§ GOAL OF THE EXERCISE:
Repeat every line of the listing below exactly, minus the pictures.

§ MATERIAL:

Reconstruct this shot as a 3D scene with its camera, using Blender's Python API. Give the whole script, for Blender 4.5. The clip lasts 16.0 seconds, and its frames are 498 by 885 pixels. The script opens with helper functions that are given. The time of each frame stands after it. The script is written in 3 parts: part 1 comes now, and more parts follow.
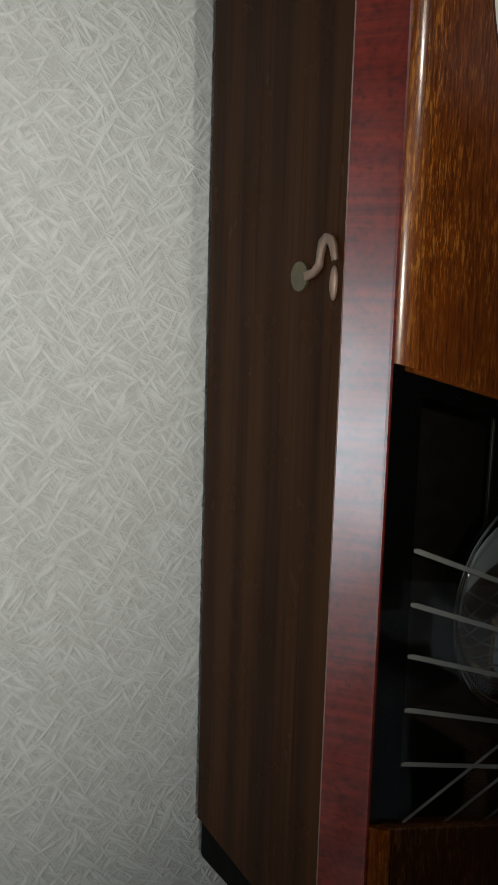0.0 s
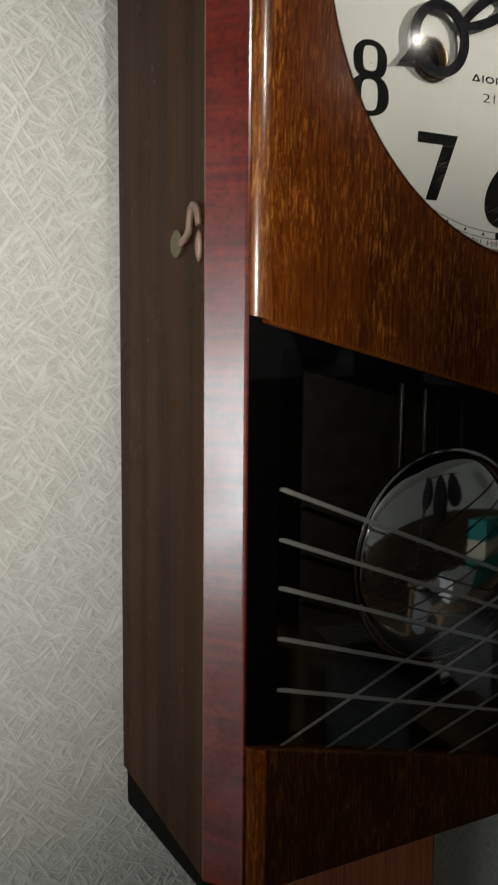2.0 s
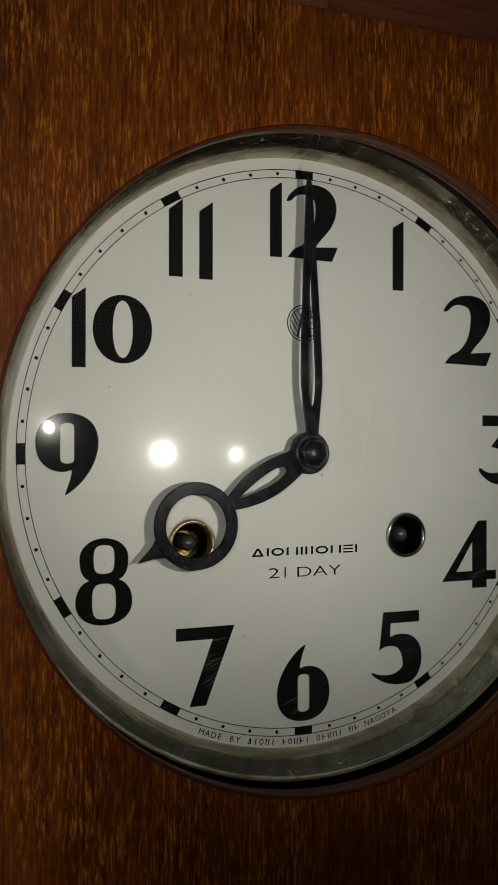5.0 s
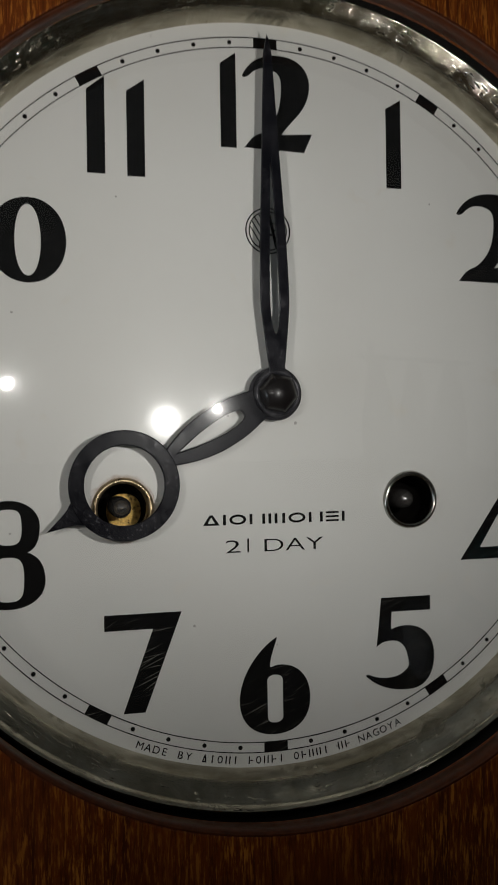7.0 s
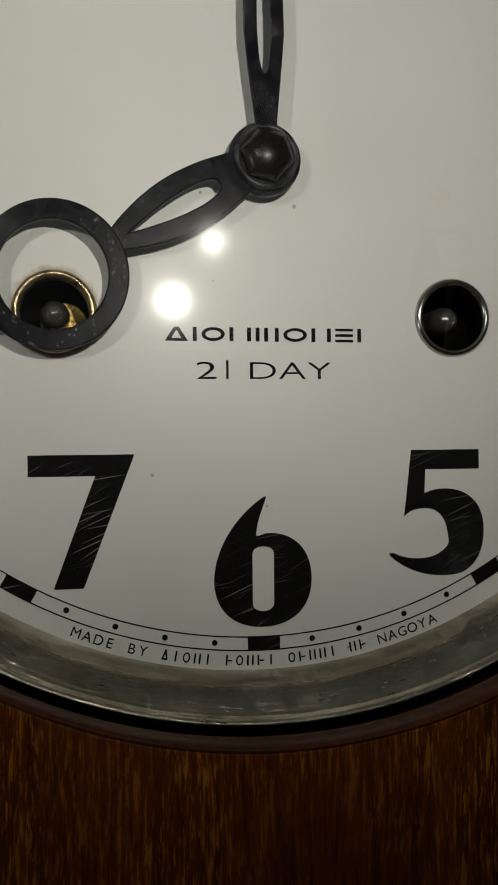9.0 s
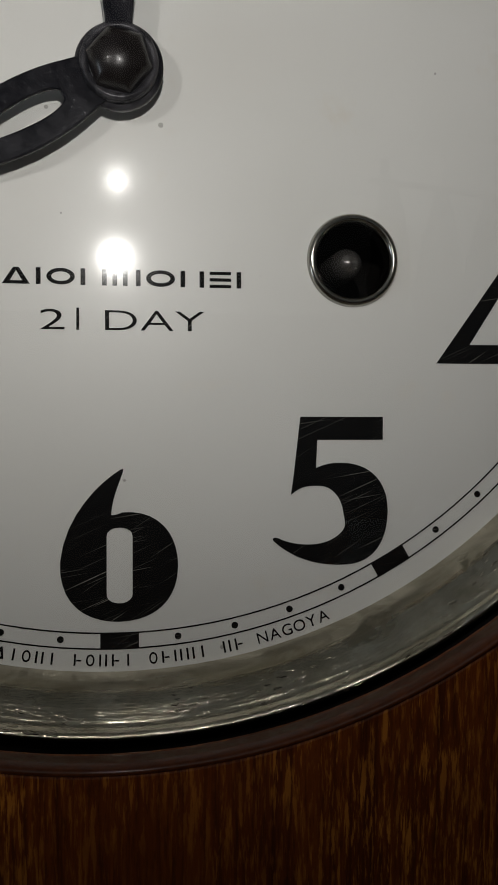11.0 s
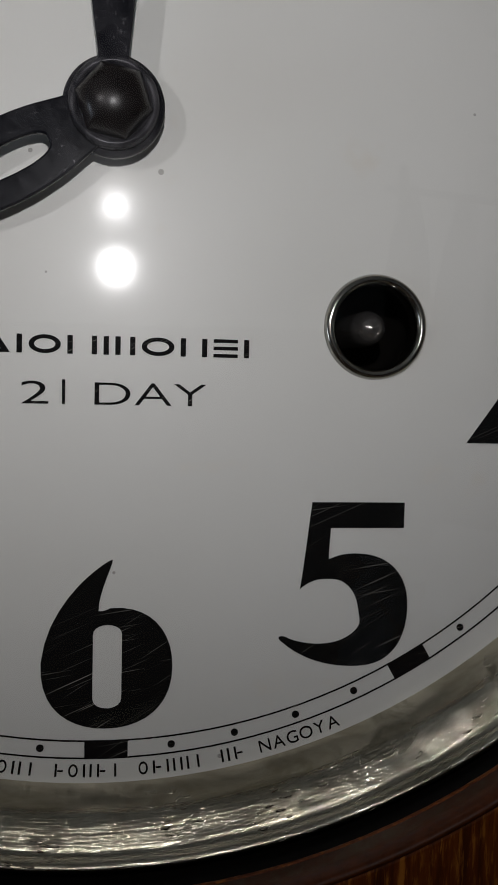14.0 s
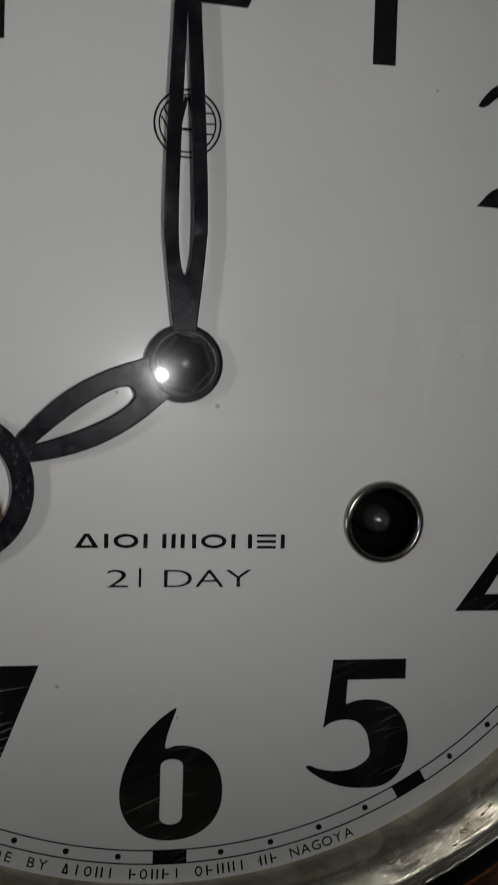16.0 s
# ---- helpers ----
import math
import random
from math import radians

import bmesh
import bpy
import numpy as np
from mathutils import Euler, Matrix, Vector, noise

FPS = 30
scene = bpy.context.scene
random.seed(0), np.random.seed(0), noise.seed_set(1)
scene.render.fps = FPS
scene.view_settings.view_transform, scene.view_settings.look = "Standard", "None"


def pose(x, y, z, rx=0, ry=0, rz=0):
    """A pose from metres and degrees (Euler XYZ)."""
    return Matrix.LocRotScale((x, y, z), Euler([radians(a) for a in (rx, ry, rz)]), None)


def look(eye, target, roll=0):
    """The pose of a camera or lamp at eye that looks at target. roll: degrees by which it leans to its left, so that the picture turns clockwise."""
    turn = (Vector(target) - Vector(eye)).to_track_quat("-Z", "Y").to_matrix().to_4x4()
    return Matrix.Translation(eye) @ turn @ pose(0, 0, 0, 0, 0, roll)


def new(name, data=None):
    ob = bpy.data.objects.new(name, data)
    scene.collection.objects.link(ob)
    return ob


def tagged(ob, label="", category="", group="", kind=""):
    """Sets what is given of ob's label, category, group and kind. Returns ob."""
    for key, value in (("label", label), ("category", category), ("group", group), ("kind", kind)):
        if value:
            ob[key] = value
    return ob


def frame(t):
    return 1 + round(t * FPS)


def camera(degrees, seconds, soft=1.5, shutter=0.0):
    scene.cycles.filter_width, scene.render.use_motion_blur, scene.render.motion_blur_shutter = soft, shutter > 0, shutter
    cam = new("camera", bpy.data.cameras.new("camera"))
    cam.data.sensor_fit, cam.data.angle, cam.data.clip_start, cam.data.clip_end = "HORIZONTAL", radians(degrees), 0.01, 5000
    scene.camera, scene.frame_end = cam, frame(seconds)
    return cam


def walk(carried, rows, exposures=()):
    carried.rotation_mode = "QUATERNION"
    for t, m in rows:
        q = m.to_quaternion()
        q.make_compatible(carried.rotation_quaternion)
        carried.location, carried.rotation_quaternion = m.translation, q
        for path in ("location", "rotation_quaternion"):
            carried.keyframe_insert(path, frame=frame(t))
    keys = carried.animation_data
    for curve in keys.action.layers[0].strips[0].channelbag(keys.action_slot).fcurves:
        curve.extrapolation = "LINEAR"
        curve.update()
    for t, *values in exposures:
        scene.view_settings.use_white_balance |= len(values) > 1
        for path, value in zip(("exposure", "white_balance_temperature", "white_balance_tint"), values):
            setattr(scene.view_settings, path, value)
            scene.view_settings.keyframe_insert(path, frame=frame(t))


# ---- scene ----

§ ANSWER FOR THIS EXERCISE:
Reconstruct this shot as a 3D scene with its camera, using Blender's Python API. Give the whole script, for Blender 4.5. The clip lasts 16.0 seconds, and its frames are 498 by 885 pixels. The script opens with helper functions that are given. The time of each frame stands after it. The script is written in 3 parts: part 1 comes now, and more parts follow.
0.0 s
2.0 s
5.0 s
7.0 s
9.0 s
11.0 s
14.0 s
16.0 s
# ---- helpers ----
import math
import random
from math import radians

import bmesh
import bpy
import numpy as np
from mathutils import Euler, Matrix, Vector, noise

FPS = 30
scene = bpy.context.scene
random.seed(0), np.random.seed(0), noise.seed_set(1)
scene.render.fps = FPS
scene.view_settings.view_transform, scene.view_settings.look = "Standard", "None"


def pose(x, y, z, rx=0, ry=0, rz=0):
    """A pose from metres and degrees (Euler XYZ)."""
    return Matrix.LocRotScale((x, y, z), Euler([radians(a) for a in (rx, ry, rz)]), None)


def look(eye, target, roll=0):
    """The pose of a camera or lamp at eye that looks at target. roll: degrees by which it leans to its left, so that the picture turns clockwise."""
    turn = (Vector(target) - Vector(eye)).to_track_quat("-Z", "Y").to_matrix().to_4x4()
    return Matrix.Translation(eye) @ turn @ pose(0, 0, 0, 0, 0, roll)


def new(name, data=None):
    ob = bpy.data.objects.new(name, data)
    scene.collection.objects.link(ob)
    return ob


def tagged(ob, label="", category="", group="", kind=""):
    """Sets what is given of ob's label, category, group and kind. Returns ob."""
    for key, value in (("label", label), ("category", category), ("group", group), ("kind", kind)):
        if value:
            ob[key] = value
    return ob


def frame(t):
    return 1 + round(t * FPS)


def camera(degrees, seconds, soft=1.5, shutter=0.0):
    scene.cycles.filter_width, scene.render.use_motion_blur, scene.render.motion_blur_shutter = soft, shutter > 0, shutter
    cam = new("camera", bpy.data.cameras.new("camera"))
    cam.data.sensor_fit, cam.data.angle, cam.data.clip_start, cam.data.clip_end = "HORIZONTAL", radians(degrees), 0.01, 5000
    scene.camera, scene.frame_end = cam, frame(seconds)
    return cam


def walk(carried, rows, exposures=()):
    carried.rotation_mode = "QUATERNION"
    for t, m in rows:
        q = m.to_quaternion()
        q.make_compatible(carried.rotation_quaternion)
        carried.location, carried.rotation_quaternion = m.translation, q
        for path in ("location", "rotation_quaternion"):
            carried.keyframe_insert(path, frame=frame(t))
    keys = carried.animation_data
    for curve in keys.action.layers[0].strips[0].channelbag(keys.action_slot).fcurves:
        curve.extrapolation = "LINEAR"
        curve.update()
    for t, *values in exposures:
        scene.view_settings.use_white_balance |= len(values) > 1
        for path, value in zip(("exposure", "white_balance_temperature", "white_balance_tint"), values):
            setattr(scene.view_settings, path, value)
            scene.view_settings.keyframe_insert(path, frame=frame(t))


# ---- scene ----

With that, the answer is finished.